OCEAN CITY – Maryland Governor Martin O’Malley last week signed into law several bills approved during the General Assembly session that will add more bite to fishing laws enforced throughout the state including Worcester County and Ocean City.
Last Friday, O’Malley officially enacted three pieces of legislation that will impose more serious penalties for fishing law violations in Maryland. Most of the new laws were borne out of recommendations from the governor’s Task Force on Fisheries Management, a 17-member panel made up of scientists, conservationists, recreational anglers, commercial watermen and charter boat captains among others formed in 2007 to study methods of increasing the effectiveness of the state’s fishery laws.
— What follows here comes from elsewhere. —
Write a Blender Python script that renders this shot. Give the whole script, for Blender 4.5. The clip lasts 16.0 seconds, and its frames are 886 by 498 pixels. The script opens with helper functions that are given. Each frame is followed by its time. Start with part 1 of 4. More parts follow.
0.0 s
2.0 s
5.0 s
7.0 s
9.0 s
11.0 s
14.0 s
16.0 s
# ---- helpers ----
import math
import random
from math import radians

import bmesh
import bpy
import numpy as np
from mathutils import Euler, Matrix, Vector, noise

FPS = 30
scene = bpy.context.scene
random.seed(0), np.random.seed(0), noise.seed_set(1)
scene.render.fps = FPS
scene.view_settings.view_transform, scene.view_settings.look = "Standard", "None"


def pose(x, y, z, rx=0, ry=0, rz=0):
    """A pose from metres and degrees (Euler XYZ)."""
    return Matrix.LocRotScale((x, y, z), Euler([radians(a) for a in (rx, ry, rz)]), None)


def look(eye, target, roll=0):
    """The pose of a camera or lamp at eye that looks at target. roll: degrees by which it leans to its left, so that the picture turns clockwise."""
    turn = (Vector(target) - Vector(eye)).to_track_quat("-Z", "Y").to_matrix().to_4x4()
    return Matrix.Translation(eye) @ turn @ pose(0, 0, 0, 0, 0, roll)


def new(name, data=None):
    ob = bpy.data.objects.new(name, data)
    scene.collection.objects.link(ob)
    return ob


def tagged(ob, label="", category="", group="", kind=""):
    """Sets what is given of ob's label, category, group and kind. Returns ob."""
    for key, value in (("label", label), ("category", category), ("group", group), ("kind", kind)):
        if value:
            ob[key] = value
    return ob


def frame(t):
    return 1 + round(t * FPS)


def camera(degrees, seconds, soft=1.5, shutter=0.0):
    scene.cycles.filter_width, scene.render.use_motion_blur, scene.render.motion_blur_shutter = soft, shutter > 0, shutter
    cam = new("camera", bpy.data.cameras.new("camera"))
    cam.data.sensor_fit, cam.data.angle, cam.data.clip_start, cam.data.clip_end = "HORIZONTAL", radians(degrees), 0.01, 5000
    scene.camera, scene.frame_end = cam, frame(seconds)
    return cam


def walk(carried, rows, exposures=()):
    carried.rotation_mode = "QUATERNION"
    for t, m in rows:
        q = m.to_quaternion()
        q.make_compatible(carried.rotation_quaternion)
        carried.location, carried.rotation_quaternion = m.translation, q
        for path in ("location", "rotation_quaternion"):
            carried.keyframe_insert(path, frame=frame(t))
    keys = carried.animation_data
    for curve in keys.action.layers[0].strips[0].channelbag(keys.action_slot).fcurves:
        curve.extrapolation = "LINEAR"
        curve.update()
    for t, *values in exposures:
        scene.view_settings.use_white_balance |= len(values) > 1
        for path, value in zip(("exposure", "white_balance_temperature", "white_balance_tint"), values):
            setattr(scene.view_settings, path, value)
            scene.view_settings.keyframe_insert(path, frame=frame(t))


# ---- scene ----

“Poaching and other illegal fishing activity amounts to stealing the valuable resources that are critical to maintaining healthy rivers and bays,” said O’Malley this week. “This legislation establishes much needed, more timely and consequential penalties necessary to prevent theft from and harm to the resources we hold in the public trust.”
The new fishery enforcement bills are far reaching and in most cases increase the penalties for violations. For example, House Bill 1355 allows the Department of Natural Resources (DNR) to apply a reasonable commercial license suspension or revocation when someone is convicted of violating a commercial fishing law even if its was a first offense. Prior to the legislation, the DNR could not suspend or revoke commercial fishing license unless the individual incurred multiple convictions over a period of two to five years.
Another bill signed into law by the governor last week will hit fishing law offenders in the wallet. House Bill 1419 will increase the maximum allowable fine upon conviction from $500 to $1,000 for a first offense, and from $1,000 to $2,000 for subsequent convictions. The fines had not been increased since 1973. The bill also allows the DNR to impose restitution or other monetary penalties and authorizes the DNR to establish a list of monetary and ecological values for aquatic species.
Finally, Senate Bill 164 will give the DNR consistent authority to suspend recreational fishing privileges in both tidal and non-tidal waters across the state. The clearer, more consistent policy will give the DNR greater enforcement tools in the recreational fishing sector, according to DNR Secretary John Griffin.
“Violating the law is a crime and should be treated as such, whether the theft is bushels of oysters or blue crabs, or a television or stereo,” he said.